Masuknya Grup Texmaco ke dalam daftar prioritas karena memiliki utang dengan nilai besar, yakni Rp 29 triliun. Selain itu, perseroan memiliki utang 80,57 juta dollar AS atas tunggakan Letter of Credit (L/C) yang diterbitkan pemerintah melalui Bank Negara Indonesia (BNI) untuk mendukung usaha tekstilnya.
Pemilik Texmaco bantah punya utang, atau dana BLBI
Beredar luasnya daftar obligor prioritas Satgas BLBI mengundang pemilik Texmaco, Marimutu Sinivasan, membantah tuduhan tersebut. Dia menyatakan tidak pernah menerima dana BLBI yang digulirkan pemerintah tahun 1997-1998.
Pernyataan Marimutu disampaikan melalui keterangan pers, didasari oleh penjelasan Direktorat Hukum Bank Indonesia melalui Surat No. 9/67/DHk, tanggal 19 Februari 2007.
Dalam administrasi Bank Indonesia, PT Bank Putera Multikarsa (BBKU) tidak tercatat memiliki kewajiban Bantuan Likuiditas Bank Indonesia (BLBI) kepada Bank Indonesia.

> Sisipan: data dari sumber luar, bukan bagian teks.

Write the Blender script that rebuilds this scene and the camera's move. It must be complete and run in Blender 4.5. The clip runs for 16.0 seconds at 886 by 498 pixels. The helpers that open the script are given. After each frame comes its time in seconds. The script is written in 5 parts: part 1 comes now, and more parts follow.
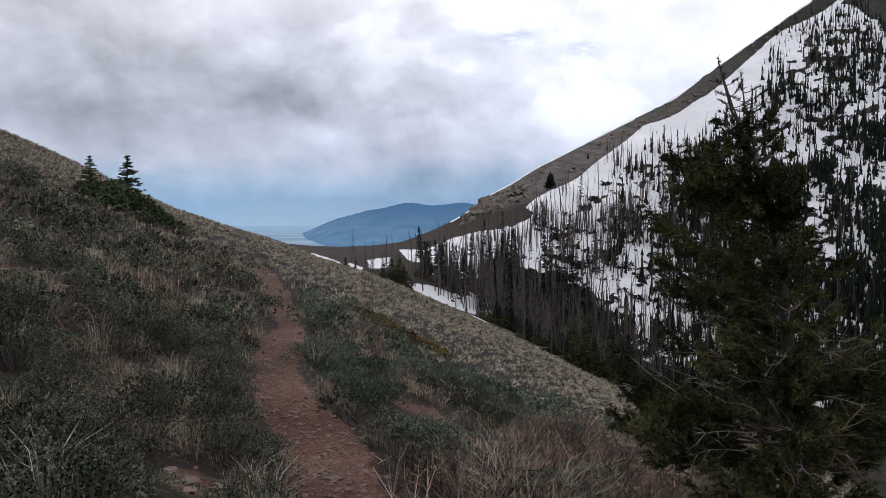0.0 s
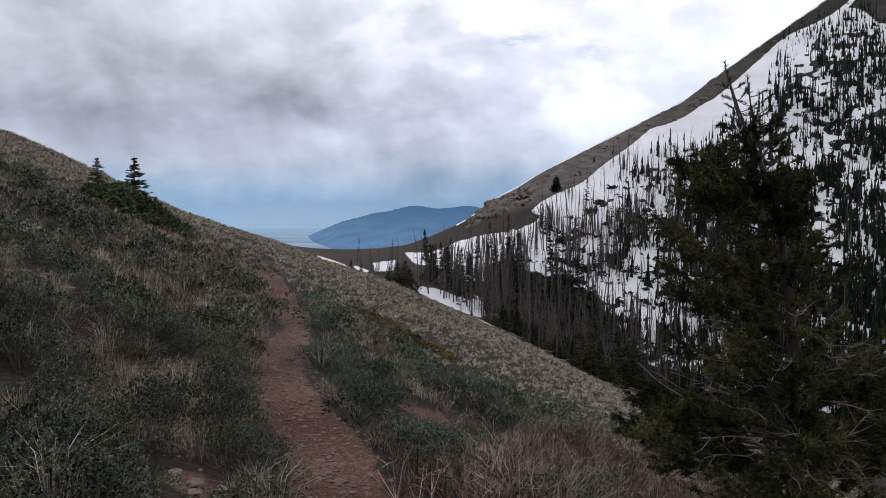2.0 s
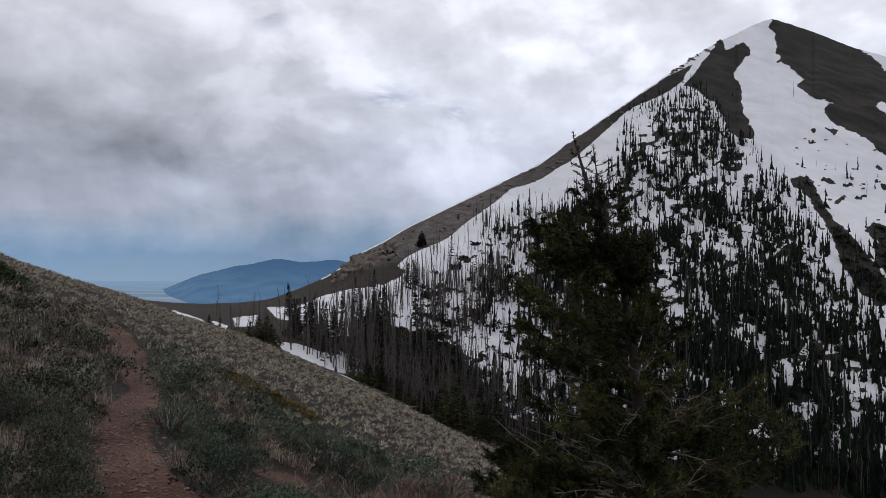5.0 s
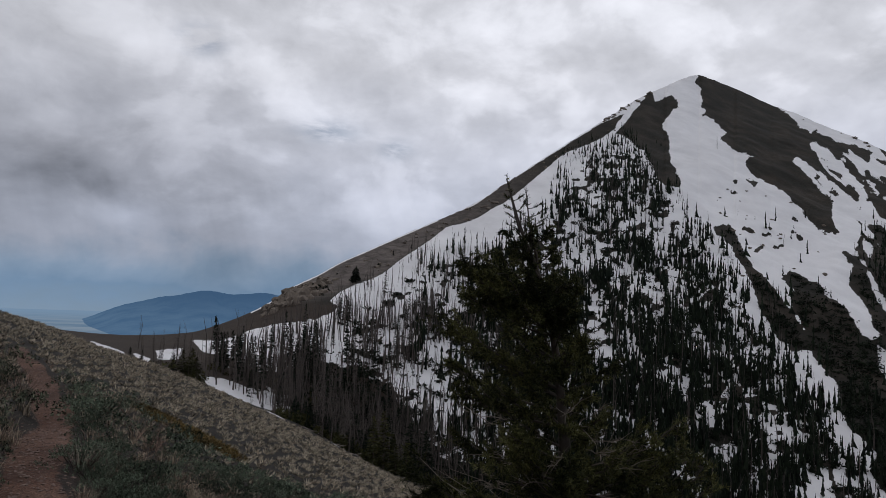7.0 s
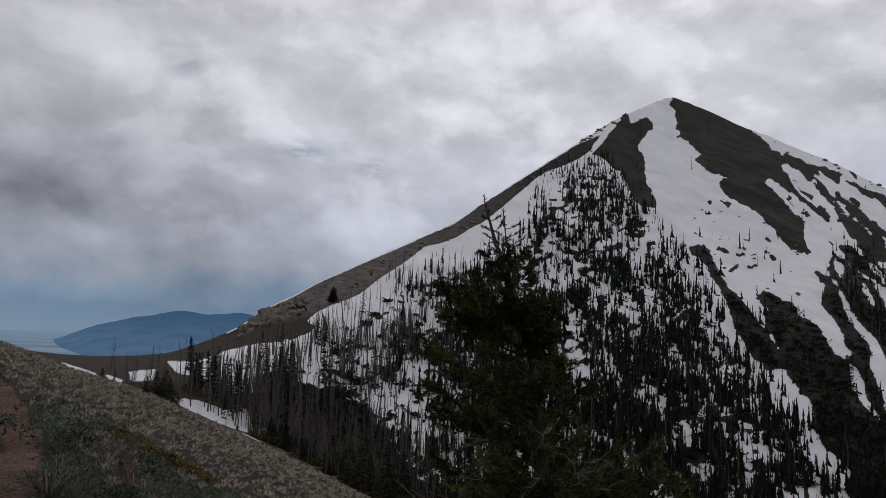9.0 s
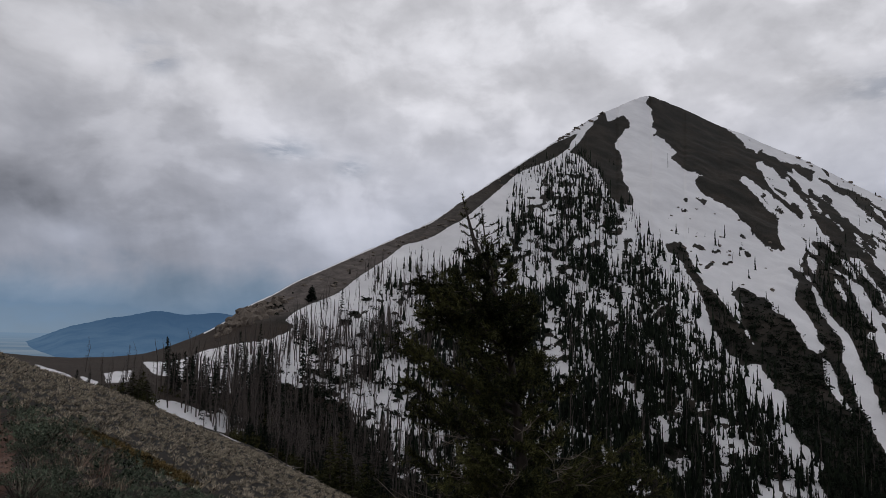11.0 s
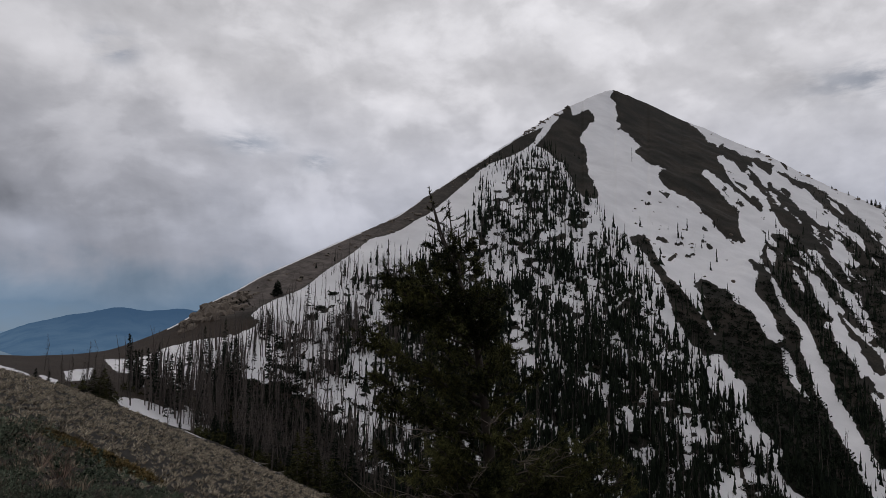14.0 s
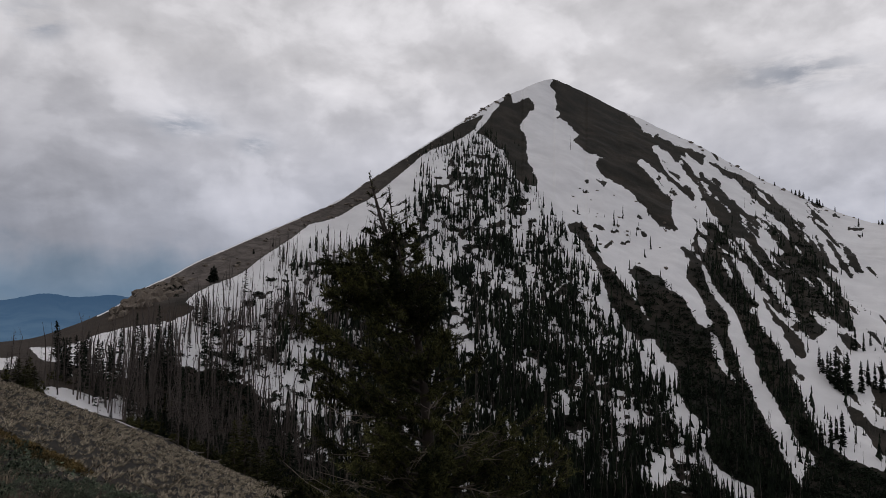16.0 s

Alih-alih dana BLBI, bank masih memiliki kewajiban utang yang perlu diselesaikan, yakni berupa pinjaman Subordinasi (SOL) dan KLBI kredit program sebesar Rp 160.210.231.825,45 posisi per 31 Desember 2003.
"Saya ingin menjelaskan bahwa Grup Texmaco tidak pernah mendapatkan dan tidak pernah memiliki BLBI," kata Marimutu Sinivasan dalam keterangan pers awal Desember 2021 ini.
Bukan dana BLBI, Grup Texmaco mengakui memiliki utang kepada negara Rp 8,095 triliun atau setara dengan 558,3 juta dollar AS. Marimutu ingin menyelesaikan utang tersebut dengan meminta waktu selama 7 tahun ke depan.
Besaran utang komersial tersebut didasarkan pada Laporan Hasil Perhitungan Kerugian Keuangan Negara Pada Kasus Grup Texmaco oleh Badan Pengawasan Keuangan dan Pembangunan Deputi Bidang Pengawasan Khusus No: SR-02.00.01-276/D.VII.2/2000 tanggal 8 Mei 2000.
Hasil perhitungan merupakan tindak lanjut dari Nota Kesepakatan antara PT. Bank Negara Indonesia (Persero) Tbk dengan Badan Penyehatan Perbankan Nasional mengenai Penyelesaian Kredit Atas Nama Texmaco yang ditandatangani pada 25 Februari 2000.
Nota Kesepakatan ini ditandatangani oleh Saifuddien Hasan yang kala itu menjabat sebagai Dirut PT. Bank Negara Indonesia (Persero) Tbk, Cacuk Sudarijanto sebagai Kepala Badan Penyehatan Perbankan Nasional, dengan diketahui oleh Menteri Keuangan Bambang Sudibyo.
Pemilik Texmaco mengaku berupaya audiensi ke Menkeu selama 20 tahun terakhir
Selain tak mengakui utang dari dana BLBI, Marimutu menyatakan sudah berkali-kali menulis surat selama lebih dari 20 tahun terakhir untuk beraudiensi dengan Menteri Keuangan Sri Mulyani Indrawati dan Direktorat Jenderal Kekayaan Negara (DJKN).
Sayang, permintaannya tak kunjung mendapat tanggapan. Maka itu, kehadiran Marimutu memenuhi undangan Satgas BLBI berniat untuk menyelesaikan utang kepada negara.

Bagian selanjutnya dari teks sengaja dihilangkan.